> _Description of the task_
Consider the listing below. Extract exactly the lines from the line containing "from math import radians" to the line containing "return Matrix.Translation(eye) @", both included.

___ Supplied data

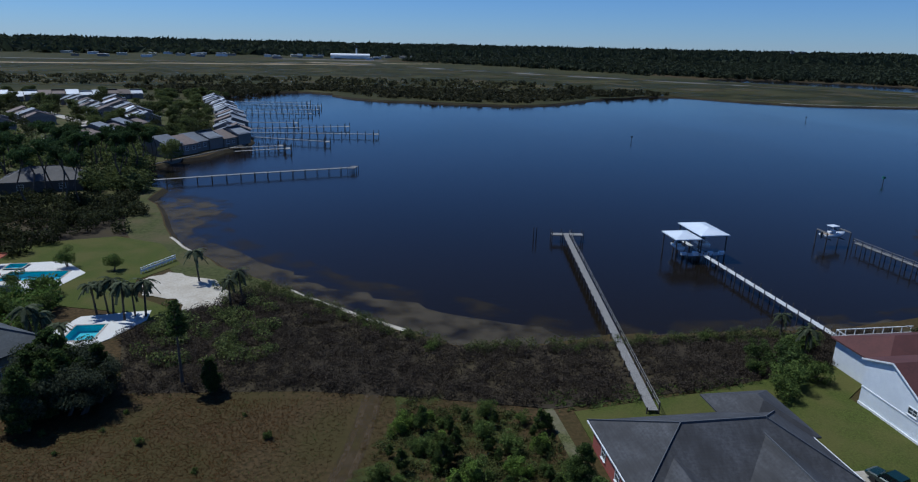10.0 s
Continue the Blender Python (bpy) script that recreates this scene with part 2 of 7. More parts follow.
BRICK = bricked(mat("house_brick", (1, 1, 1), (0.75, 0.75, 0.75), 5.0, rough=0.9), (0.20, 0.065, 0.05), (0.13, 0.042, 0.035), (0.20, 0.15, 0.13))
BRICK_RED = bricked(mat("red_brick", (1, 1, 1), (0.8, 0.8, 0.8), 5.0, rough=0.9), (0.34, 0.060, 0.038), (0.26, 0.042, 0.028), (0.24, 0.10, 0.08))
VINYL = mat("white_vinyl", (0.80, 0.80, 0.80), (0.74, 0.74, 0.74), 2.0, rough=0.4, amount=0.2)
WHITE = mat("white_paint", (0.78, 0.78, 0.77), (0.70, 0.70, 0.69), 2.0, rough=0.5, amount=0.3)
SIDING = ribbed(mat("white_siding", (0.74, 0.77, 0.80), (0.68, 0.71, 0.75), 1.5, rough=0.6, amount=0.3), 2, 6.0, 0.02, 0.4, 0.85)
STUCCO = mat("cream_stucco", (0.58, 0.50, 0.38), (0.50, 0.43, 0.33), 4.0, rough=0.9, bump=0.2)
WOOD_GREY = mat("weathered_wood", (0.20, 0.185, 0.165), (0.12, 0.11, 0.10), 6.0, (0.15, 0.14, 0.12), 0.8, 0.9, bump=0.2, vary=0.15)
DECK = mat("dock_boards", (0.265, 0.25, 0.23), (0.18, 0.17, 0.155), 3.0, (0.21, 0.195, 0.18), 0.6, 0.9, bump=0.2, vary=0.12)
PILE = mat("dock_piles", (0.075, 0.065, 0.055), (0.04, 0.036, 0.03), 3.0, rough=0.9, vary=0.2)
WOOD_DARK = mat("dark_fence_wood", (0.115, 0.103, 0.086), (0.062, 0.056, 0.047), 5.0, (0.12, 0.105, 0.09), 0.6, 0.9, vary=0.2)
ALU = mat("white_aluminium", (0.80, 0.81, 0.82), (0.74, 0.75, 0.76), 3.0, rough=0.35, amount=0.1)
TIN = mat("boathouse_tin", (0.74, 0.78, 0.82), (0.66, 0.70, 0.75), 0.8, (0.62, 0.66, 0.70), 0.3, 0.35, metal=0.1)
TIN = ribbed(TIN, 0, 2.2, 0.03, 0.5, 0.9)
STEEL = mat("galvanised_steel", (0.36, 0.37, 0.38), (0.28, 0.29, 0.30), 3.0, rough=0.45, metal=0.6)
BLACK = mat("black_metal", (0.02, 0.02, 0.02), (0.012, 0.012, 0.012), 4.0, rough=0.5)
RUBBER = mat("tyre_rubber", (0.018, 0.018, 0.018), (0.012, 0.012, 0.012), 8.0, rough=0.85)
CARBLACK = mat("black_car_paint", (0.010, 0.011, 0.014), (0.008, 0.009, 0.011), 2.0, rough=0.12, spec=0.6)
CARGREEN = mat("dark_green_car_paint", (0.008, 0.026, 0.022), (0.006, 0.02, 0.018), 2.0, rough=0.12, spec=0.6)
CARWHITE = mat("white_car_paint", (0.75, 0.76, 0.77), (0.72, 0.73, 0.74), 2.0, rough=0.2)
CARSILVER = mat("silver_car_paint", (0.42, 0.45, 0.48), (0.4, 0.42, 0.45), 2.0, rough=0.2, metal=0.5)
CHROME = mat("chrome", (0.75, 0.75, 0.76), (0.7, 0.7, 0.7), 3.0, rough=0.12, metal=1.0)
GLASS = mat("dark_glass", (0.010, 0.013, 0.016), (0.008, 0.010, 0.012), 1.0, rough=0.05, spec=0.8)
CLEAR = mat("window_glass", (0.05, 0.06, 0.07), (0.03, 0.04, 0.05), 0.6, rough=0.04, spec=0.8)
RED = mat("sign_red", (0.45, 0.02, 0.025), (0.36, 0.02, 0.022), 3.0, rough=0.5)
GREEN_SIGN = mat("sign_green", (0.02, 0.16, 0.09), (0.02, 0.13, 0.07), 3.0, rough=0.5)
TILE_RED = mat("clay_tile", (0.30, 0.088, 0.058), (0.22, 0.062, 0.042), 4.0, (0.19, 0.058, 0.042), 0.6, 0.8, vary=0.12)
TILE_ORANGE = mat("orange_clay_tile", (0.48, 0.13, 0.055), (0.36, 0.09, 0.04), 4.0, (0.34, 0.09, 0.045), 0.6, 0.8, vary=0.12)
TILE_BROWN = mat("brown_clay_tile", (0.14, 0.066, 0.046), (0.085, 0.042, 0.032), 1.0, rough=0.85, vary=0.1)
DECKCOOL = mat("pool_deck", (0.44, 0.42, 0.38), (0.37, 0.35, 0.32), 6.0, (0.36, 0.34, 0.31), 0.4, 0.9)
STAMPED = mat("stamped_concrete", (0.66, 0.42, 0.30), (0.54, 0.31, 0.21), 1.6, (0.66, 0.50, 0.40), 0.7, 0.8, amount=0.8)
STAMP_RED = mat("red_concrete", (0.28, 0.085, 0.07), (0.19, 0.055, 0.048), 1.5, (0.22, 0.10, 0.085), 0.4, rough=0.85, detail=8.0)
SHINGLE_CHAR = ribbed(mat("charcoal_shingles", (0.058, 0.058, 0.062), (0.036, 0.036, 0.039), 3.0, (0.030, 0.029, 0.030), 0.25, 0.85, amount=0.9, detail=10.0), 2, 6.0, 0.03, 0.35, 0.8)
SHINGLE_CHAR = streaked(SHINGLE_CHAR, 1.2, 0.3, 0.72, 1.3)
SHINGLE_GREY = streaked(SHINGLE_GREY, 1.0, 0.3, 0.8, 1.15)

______
___ Supplied data

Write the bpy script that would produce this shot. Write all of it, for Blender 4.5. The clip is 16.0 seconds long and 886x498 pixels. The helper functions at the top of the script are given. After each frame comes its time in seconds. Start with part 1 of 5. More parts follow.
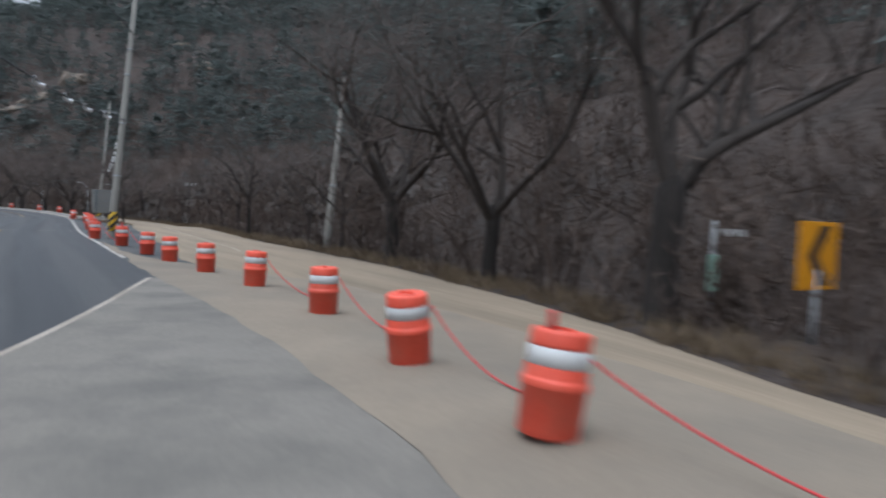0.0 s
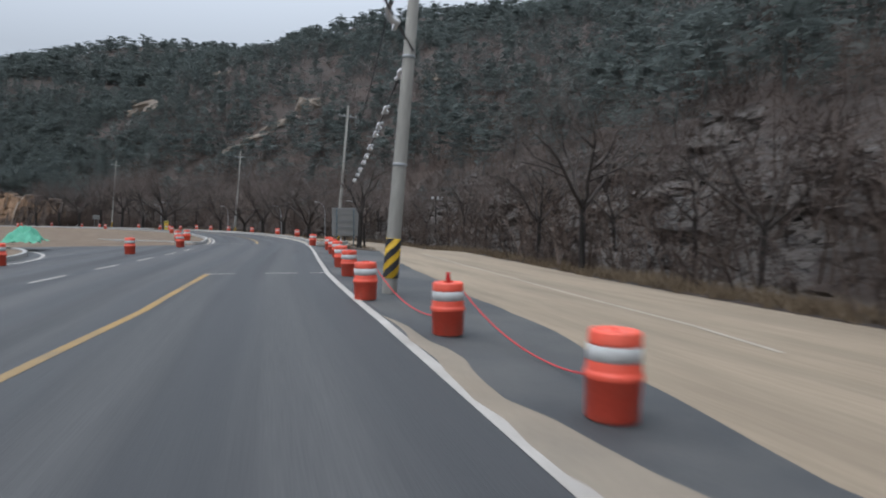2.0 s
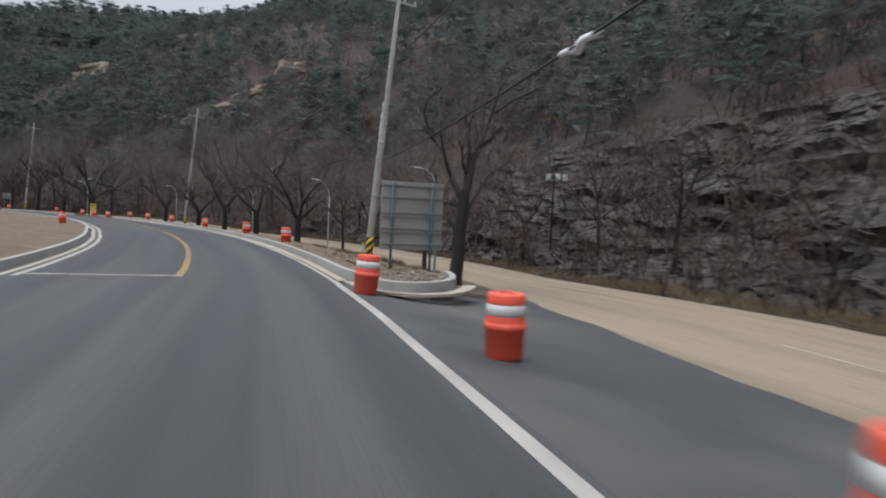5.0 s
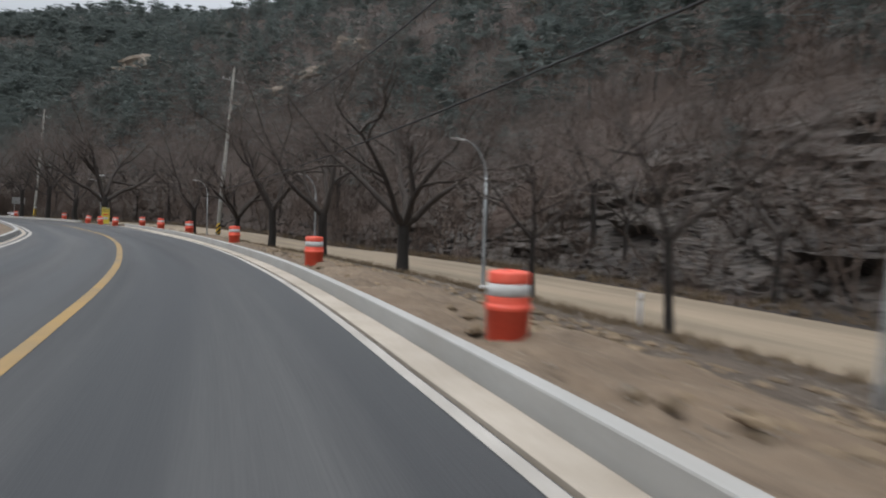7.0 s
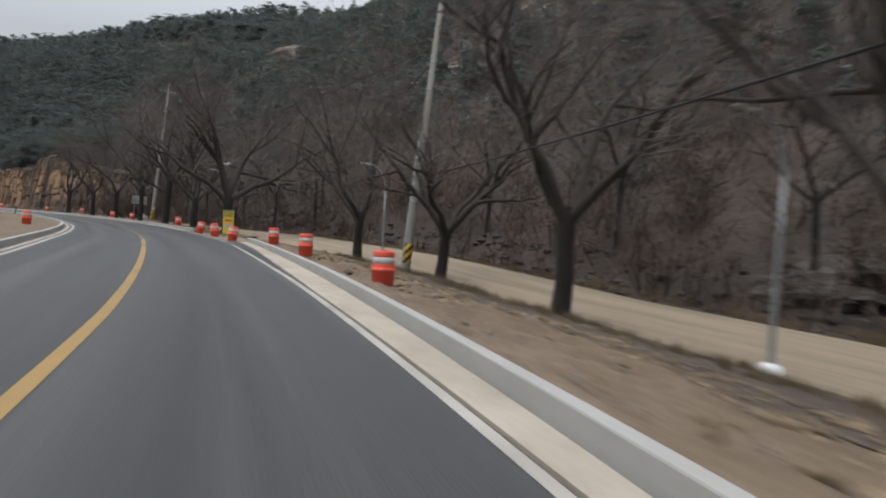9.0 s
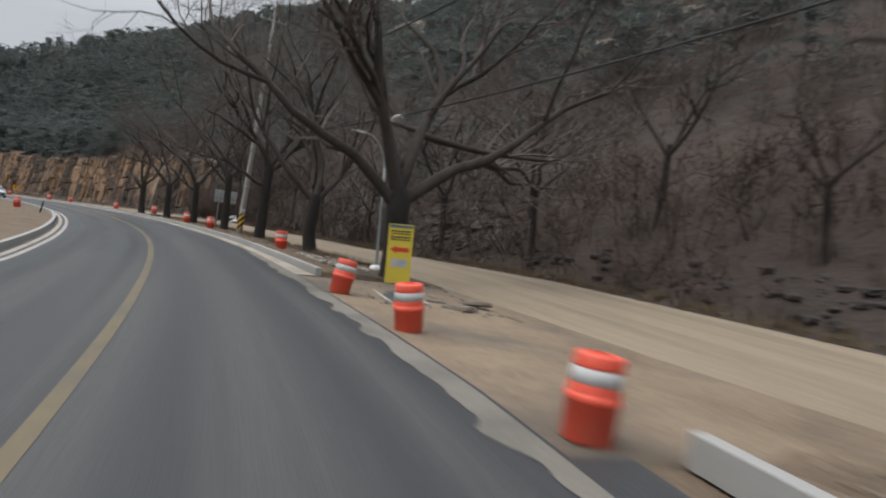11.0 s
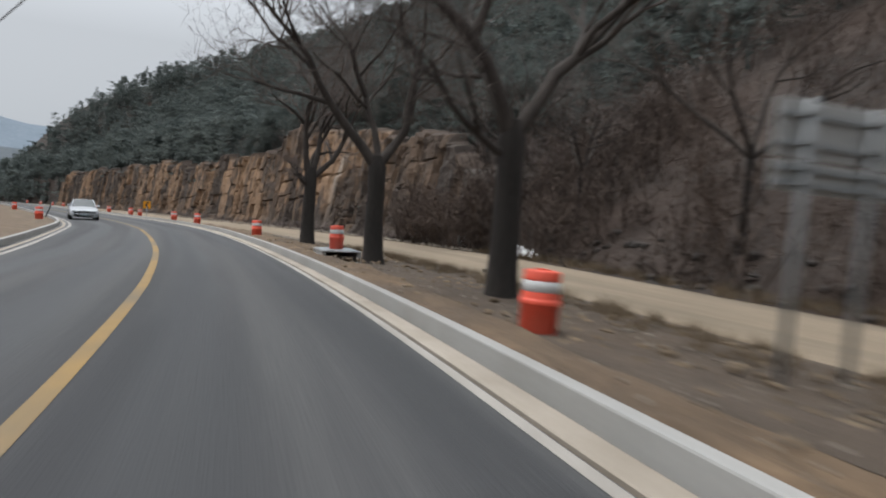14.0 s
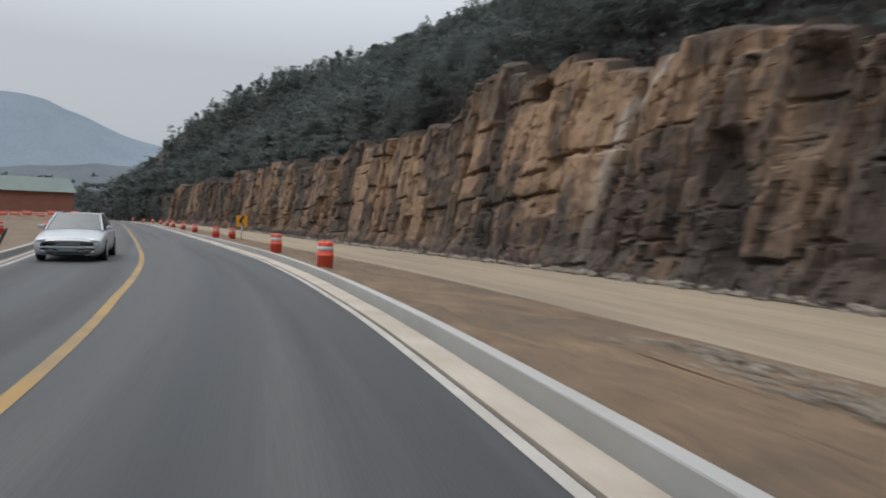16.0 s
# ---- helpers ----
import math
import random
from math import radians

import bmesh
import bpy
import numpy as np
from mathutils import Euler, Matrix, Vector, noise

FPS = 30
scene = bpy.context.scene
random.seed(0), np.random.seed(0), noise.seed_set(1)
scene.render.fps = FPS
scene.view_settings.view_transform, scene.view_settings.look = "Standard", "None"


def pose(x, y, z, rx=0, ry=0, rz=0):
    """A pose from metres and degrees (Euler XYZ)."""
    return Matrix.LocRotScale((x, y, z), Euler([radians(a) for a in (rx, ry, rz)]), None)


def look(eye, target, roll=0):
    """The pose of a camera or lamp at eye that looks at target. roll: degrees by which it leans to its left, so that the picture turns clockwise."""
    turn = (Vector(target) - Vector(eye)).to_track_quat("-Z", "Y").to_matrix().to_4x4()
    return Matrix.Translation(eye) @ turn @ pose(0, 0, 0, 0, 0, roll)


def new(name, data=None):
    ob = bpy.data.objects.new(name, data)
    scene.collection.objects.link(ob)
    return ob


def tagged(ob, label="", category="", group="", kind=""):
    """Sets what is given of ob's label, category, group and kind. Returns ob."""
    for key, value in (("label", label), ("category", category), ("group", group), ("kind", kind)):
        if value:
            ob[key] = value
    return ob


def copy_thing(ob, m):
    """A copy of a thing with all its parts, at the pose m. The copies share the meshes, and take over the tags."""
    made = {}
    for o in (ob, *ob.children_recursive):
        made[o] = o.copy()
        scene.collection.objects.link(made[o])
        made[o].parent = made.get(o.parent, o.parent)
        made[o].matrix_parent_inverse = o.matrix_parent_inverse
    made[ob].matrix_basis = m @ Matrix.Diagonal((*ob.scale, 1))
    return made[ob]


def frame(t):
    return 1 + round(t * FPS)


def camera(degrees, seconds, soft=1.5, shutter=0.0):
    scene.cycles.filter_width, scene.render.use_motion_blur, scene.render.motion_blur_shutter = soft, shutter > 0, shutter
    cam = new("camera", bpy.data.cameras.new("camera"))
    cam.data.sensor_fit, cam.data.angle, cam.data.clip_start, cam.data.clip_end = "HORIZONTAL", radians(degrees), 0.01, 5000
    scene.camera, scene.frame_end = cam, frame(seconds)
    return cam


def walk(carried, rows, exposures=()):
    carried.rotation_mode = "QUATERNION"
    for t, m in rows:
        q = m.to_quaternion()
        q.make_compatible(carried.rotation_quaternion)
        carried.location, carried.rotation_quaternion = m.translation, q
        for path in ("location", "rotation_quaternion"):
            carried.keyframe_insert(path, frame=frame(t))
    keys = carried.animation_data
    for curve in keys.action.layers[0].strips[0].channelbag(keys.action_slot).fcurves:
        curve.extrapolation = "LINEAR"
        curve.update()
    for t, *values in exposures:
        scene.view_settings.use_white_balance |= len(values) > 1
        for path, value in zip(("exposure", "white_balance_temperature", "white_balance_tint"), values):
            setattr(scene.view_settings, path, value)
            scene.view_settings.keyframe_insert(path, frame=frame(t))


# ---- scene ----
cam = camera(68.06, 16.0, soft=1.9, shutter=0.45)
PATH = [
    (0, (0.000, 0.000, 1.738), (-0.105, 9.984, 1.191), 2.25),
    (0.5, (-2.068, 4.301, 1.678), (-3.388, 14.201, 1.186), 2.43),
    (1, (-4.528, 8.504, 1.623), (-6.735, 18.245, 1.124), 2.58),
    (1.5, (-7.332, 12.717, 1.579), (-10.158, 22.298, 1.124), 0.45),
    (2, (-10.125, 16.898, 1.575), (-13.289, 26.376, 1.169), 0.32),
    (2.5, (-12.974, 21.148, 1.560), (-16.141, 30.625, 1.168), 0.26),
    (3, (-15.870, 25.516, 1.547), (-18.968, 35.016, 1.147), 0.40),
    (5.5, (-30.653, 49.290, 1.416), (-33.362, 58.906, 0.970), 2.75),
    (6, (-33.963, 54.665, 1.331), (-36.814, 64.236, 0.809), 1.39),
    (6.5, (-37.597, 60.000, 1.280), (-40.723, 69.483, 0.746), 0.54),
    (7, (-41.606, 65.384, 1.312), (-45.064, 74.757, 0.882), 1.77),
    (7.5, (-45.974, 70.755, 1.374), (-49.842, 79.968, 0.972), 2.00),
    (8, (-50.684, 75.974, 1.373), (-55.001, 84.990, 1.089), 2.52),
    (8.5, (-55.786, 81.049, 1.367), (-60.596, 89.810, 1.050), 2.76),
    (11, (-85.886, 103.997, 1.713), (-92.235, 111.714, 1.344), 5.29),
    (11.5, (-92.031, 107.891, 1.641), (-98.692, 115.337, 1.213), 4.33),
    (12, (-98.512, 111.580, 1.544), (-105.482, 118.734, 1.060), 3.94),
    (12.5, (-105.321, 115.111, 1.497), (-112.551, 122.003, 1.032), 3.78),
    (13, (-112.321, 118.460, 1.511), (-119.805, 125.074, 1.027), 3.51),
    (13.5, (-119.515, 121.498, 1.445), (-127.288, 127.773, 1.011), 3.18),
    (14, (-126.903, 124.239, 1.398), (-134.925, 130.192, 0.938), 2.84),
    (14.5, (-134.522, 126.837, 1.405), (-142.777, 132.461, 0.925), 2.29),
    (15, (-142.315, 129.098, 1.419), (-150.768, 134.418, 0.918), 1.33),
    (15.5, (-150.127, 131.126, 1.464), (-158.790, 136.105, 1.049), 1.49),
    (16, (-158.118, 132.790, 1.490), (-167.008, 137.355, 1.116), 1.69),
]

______

> _Worked answer_
from math import radians

import bmesh
import bpy
import numpy as np
from mathutils import Euler, Matrix, Vector, noise

FPS = 30
scene = bpy.context.scene
random.seed(0), np.random.seed(0), noise.seed_set(1)
scene.render.fps = FPS
scene.view_settings.view_transform, scene.view_settings.look = "Standard", "None"


def pose(x, y, z, rx=0, ry=0, rz=0):
    """A pose from metres and degrees (Euler XYZ)."""
    return Matrix.LocRotScale((x, y, z), Euler([radians(a) for a in (rx, ry, rz)]), None)


def look(eye, target, roll=0):
    """The pose of a camera or lamp at eye that looks at target. roll: degrees by which it leans to its left, so that the picture turns clockwise."""
    turn = (Vector(target) - Vector(eye)).to_track_quat("-Z", "Y").to_matrix().to_4x4()
    return Matrix.Translation(eye) @ turn @ pose(0, 0, 0, 0, 0, roll)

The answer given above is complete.